--- start of INFORMATION SUPPLIED ---
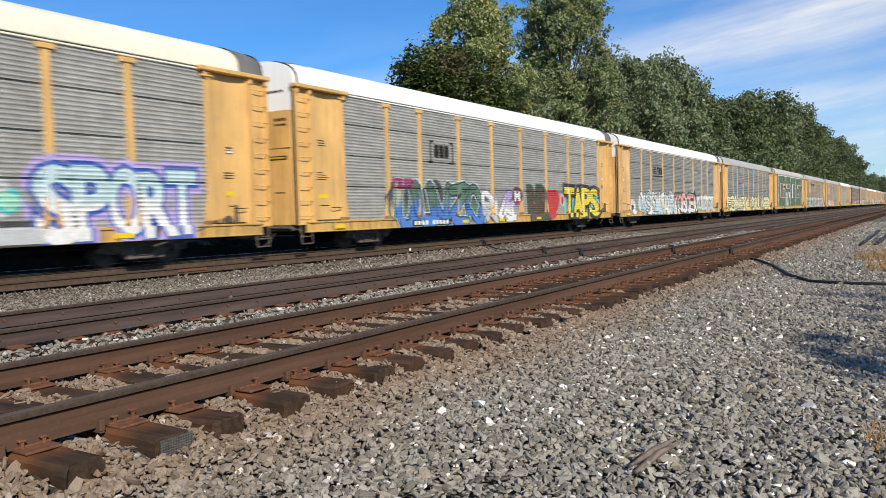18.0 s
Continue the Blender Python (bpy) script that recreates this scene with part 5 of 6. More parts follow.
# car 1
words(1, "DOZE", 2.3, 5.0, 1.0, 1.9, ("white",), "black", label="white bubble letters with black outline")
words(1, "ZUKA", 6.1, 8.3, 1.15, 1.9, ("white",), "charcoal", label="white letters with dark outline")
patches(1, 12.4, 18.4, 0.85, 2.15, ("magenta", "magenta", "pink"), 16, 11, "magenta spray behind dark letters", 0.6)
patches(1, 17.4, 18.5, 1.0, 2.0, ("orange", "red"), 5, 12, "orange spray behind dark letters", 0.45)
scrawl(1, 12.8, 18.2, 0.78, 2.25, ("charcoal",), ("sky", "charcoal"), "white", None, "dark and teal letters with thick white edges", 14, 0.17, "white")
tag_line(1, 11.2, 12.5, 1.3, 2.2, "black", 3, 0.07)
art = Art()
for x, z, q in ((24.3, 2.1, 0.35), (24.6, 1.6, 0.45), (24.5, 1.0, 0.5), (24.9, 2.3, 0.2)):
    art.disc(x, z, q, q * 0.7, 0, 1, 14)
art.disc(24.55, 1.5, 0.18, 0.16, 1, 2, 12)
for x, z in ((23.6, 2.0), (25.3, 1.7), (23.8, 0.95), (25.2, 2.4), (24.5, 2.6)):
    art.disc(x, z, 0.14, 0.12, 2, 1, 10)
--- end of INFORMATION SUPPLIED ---
| GIVEN TASK |
Reproduce the material word for word. Any pictures should be left out of the copy.

| ANSWER TO THE TASK |
18.0 s
Continue the Blender Python (bpy) script that recreates this scene with part 5 of 6. More parts follow.
# car 1
words(1, "DOZE", 2.3, 5.0, 1.0, 1.9, ("white",), "black", label="white bubble letters with black outline")
words(1, "ZUKA", 6.1, 8.3, 1.15, 1.9, ("white",), "charcoal", label="white letters with dark outline")
patches(1, 12.4, 18.4, 0.85, 2.15, ("magenta", "magenta", "pink"), 16, 11, "magenta spray behind dark letters", 0.6)
patches(1, 17.4, 18.5, 1.0, 2.0, ("orange", "red"), 5, 12, "orange spray behind dark letters", 0.45)
scrawl(1, 12.8, 18.2, 0.78, 2.25, ("charcoal",), ("sky", "charcoal"), "white", None, "dark and teal letters with thick white edges", 14, 0.17, "white")
tag_line(1, 11.2, 12.5, 1.3, 2.2, "black", 3, 0.07)
art = Art()
for x, z, q in ((24.3, 2.1, 0.35), (24.6, 1.6, 0.45), (24.5, 1.0, 0.5), (24.9, 2.3, 0.2)):
    art.disc(x, z, q, q * 0.7, 0, 1, 14)
art.disc(24.55, 1.5, 0.18, 0.16, 1, 2, 12)
for x, z in ((23.6, 2.0), (25.3, 1.7), (23.8, 0.95), (25.2, 2.4), (24.5, 2.6)):
    art.disc(x, z, 0.14, 0.12, 2, 1, 10)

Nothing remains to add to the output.